As one can already see different interests were at play and the outcome of the eventual decision can well be a political resultant. Therefore, it is crucial to examine the chain of decisions through the GPM paradigm. The first factor of this paradigm concerns decisions as a result of bargaining, this can clearly be seen in the decision to inject seawater. TEPCO leadership initially was not a proponent of this method, however, after government officials ordered them to execute the injection they had no choice. Second, according to the theory, it is important to identify the players of the ‘game’ and their goals. In this instance these divisions are easily identifiable, three different players can be pointed out. The different players are the government, TEPCO leadership and Yoshida, the plant manager. The Government has as a goal to keep their citizens safe during the crisis, TEPCO wanted to maintain the reactor as long as possible, whereas, Yoshida wanted to contain the crisis. This shows there were conflicting goals in that sense.
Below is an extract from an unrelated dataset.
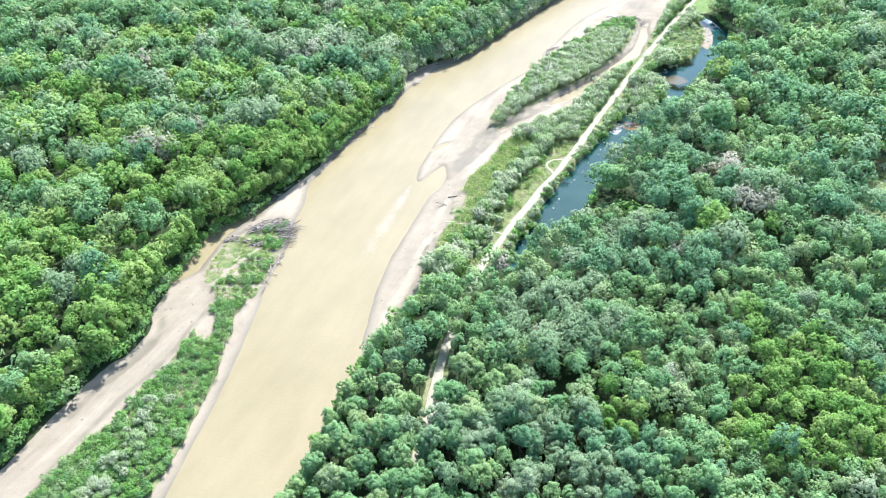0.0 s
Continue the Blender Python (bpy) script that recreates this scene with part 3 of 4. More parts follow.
def crown(seed, cards, lobes, tall, card, up=0.75, fine=True):
    """Leaf clumps over a heap of lobes; radius about 1, base at 0, height about tall. Vertices and triangles."""
    r = np.random.RandomState(seed)
    vs, fs, ns, base = [], [], [], 0
    k = np.arange(lobes)
    dz = 1 - (k + 0.4) / lobes * 1.45
    ang = k * 2.4 + r.rand() * 6
    flat = np.sqrt(np.maximum(1 - dz * dz, 0))
    out = np.stack([flat * np.cos(ang), flat * np.sin(ang), dz], 1) * (0.62 + 0.66 * r.rand(lobes, 1))
    lean = 0.22 * r.randn(2)
    squash = np.array((1, 1, 0.9 * min(tall, 1.4)))
    centre = out * (0.74 + 0.12 * r.randn(), 0.74 + 0.12 * r.randn(), 0.5 * tall - 0.3) + (0, 0, 0.5 * tall)
    centre[:, :2] += lean * (centre[:, 2:] / tall)
    size = (0.24 + 0.38 * r.rand(lobes) ** 1.4) * (14 / lobes) ** 0.5
    hubs = ([((0, 0, 0.46 * tall), 0.5, np.array((1, 1, 0.62 * tall)))] if fine else []) + ([(c, z * (0.72 if fine else 0.52), squash) for c, z in zip(centre, size)] if cards > 65 else [])
    for c, z, q in hubs:
        v = OCT_V * z * (1 + 0.15 * r.randn(len(OCT_V), 1)) * q + c
        vs.append(v)
        soft = OCT_V + 0.3 * (np.array(c) - (0, 0, 0.4 * tall))
        ns.append(soft / np.linalg.norm(soft, axis=1)[:, None])
        fs.append(OCT_F + base)
        base += len(v)
    which = r.choice(lobes, cards, p=size ** 2 / (size ** 2).sum())
    d = r.randn(cards, 3) * 0.75 + out[which] * 0.9 + (0, 0, 0.25)
    d /= np.linalg.norm(d, axis=1)[:, None]
    p = centre[which] + d * (size[which] * (0.82 + 0.3 * r.rand(cards) ** 1.3))[:, None] * squash
    nrm = d * 0.85 + r.randn(cards, 3) * 0.3 + (0, 0, up)
    nrm /= np.linalg.norm(nrm, axis=1)[:, None]
    a = np.cross(nrm, r.randn(cards, 3))
    a /= np.linalg.norm(a, axis=1)[:, None]
    b = np.cross(nrm, a)
    w = card * (0.65 + 0.7 * r.rand(cards))[:, None]
    corner = [p + a * w + nrm * w * 0.1, p + b * w * 0.75 - nrm * w * 0.25, p - a * w * 0.9 + nrm * w * 0.1, p - b * w * 0.8 - nrm * w * 0.2]
    corner = [corner[0], corner[1], corner[2] * 0.5 + corner[3] * 0.5]
    vs.append(np.stack(corner, 1).reshape(-1, 3))
    fs.append(base + np.arange(cards)[:, None] * 3 + (0, 1, 2))
    soft = d + 0.35 * out[which] + 0.6 * nrm + (0, 0, 0.1)
    ns.append(np.repeat(soft / np.linalg.norm(soft, axis=1)[:, None], 3, 0))
    return np.concatenate(vs), np.concatenate(fs), np.concatenate(ns)


def stem(seed, height, radius, limbs, sides=6):
    """A tapered trunk with a few limbs."""
    r = np.random.RandomState(seed)
    vs, fs, base = [], [], 0
    runs = [(np.zeros(3), np.array([r.randn() * 0.04, r.randn() * 0.04, 1.0]) * height, radius)]
    for k in range(limbs):
        h = height * (0.5 + 0.35 * k / max(limbs, 1))
        a = k * 2.4 + r.rand()
        runs.append((np.array([0, 0, h]), np.array([math.cos(a), math.sin(a), 1.1]) * height * 0.24, radius * 0.5))
    for start, way, rad in runs:
        rings = []
        for t in (0, 0.5, 1):
            c = start + way * t + r.randn(3) * rad * 0.4 * (t > 0)
            a = np.arange(sides) * 6.283 / sides
            rr = rad * (1 - 0.72 * t) * (1.25 if t == 0 else 1)
            rings.append(np.stack([c[0] + rr * np.cos(a), c[1] + rr * np.sin(a), np.full(sides, c[2])], 1))
        vs.append(np.concatenate(rings))
        for k in (0, 1):
            i = np.arange(sides)
            j = (i + 1) % sides
            lo, hi = base + k * sides, base + (k + 1) * sides
            fs.append(np.stack([lo + i, lo + j, hi + j], 1))
            fs.append(np.stack([lo + i, hi + j, hi + i], 1))
        base += sides * 3
    return np.concatenate(vs), np.concatenate(fs)


# kinds: height range, radius over height, crown height over radius, leaf clump size over radius, clumps near, middle and far
KINDS = {
    "bright": dict(h=(11, 16), r=(0.25, 0.34), leaf=LEAF_BRIGHT, tall=1.8, card=0.12, n=(1350, 470, 215), trunk=0.02),
    "mid": dict(h=(11, 17), r=(0.22, 0.31), leaf=LEAF_MID, tall=1.9, card=0.11, n=(1350, 470, 215), trunk=0.02),
    "deep": dict(h=(13, 19), r=(0.23, 0.31), leaf=LEAF_DEEP, tall=2.0, card=0.105, n=(1350, 470, 215), trunk=0.02),
    "grey": dict(h=(13, 18), r=(0.25, 0.34), leaf=LEAF_GREY, tall=1.9, card=0.09, n=(1450, 520, 230), trunk=0.02),
    "pale": dict(h=(12, 17), r=(0.26, 0.36), leaf=LEAF_PALE, tall=1.8, card=0.09, n=(1450, 520, 230), trunk=0.02),
    "willow": dict(h=(3.6, 6.6), r=(0.42, 0.58), leaf=LEAF_WILLOW, tall=1.6, card=0.11, n=(520, 230, 115), trunk=0.022),
    "shrub": dict(h=(1.5, 3.2), r=(0.5, 0.75), leaf=LEAF_SHRUB, tall=1.15, card=0.15, n=(320, 150, 80), trunk=0.02),
    "weed": dict(h=(0.6, 1.3), r=(0.7, 1.1), leaf=LEAF_WEED, tall=0.8, card=0.2, n=(60, 50, 36), trunk=0.03),
}
R = np.random.RandomState(7)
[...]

To further apply the GPM to the decision to inject seawater one can review the comprehensive ‘general proposition’. In this part miscommunication is a very relevant factor. Miscommunication was certainly a big issue in the decision to inject seawater. As said before Yoshida, already started injecting seawater before he received approval from his chiefs. One might even wonder whether or not there was a misunderstanding of the crisis by TEPCO leadership because of the fact that they hesitated to inject seawater necessary to cool the reactors. It can be argued that this hesitation constitutes a great deal of misunderstanding of the crisis since there was no plant to be saved anymore at the time the decision was made.
The fifth and sixth aspect of the GPM paradigm are less relevant to the decisions made. This is because ‘specific proposition’ refers to the use of force, which was not an option in dealing with the Fukushima crisis. The Japanese Self-Defence forces were dispatched to the plant; however, this was to provide electricity (Kushida, 2016). Furthermore, the sixth aspect, evidence is not as important in this case since many scholars, researchers and investigators have written to a great extent about what happened during the Fukushima crisis, more than sufficient information is available.
The political and bargaining game in the decision to inject seawater into the reactors is clearly visible. The different actors in the game had different goals, however, eventually the government won this game and the decision to inject seawater was made. Even before that the plant manager already to inject seawater because the situation was too dire.
This essay reviewed decision making during the Fukushima Daiichi Nuclear Power Plant disaster on the 11th of March 2011. More specifically the decision to inject seawater into the reactors to cool them was scrutinized. This was done by using the Governmental Politics Model. The decision to inject seawater into the reactors was a result of a bargaining game and different actors with different objectives played the decision-making ‘game’.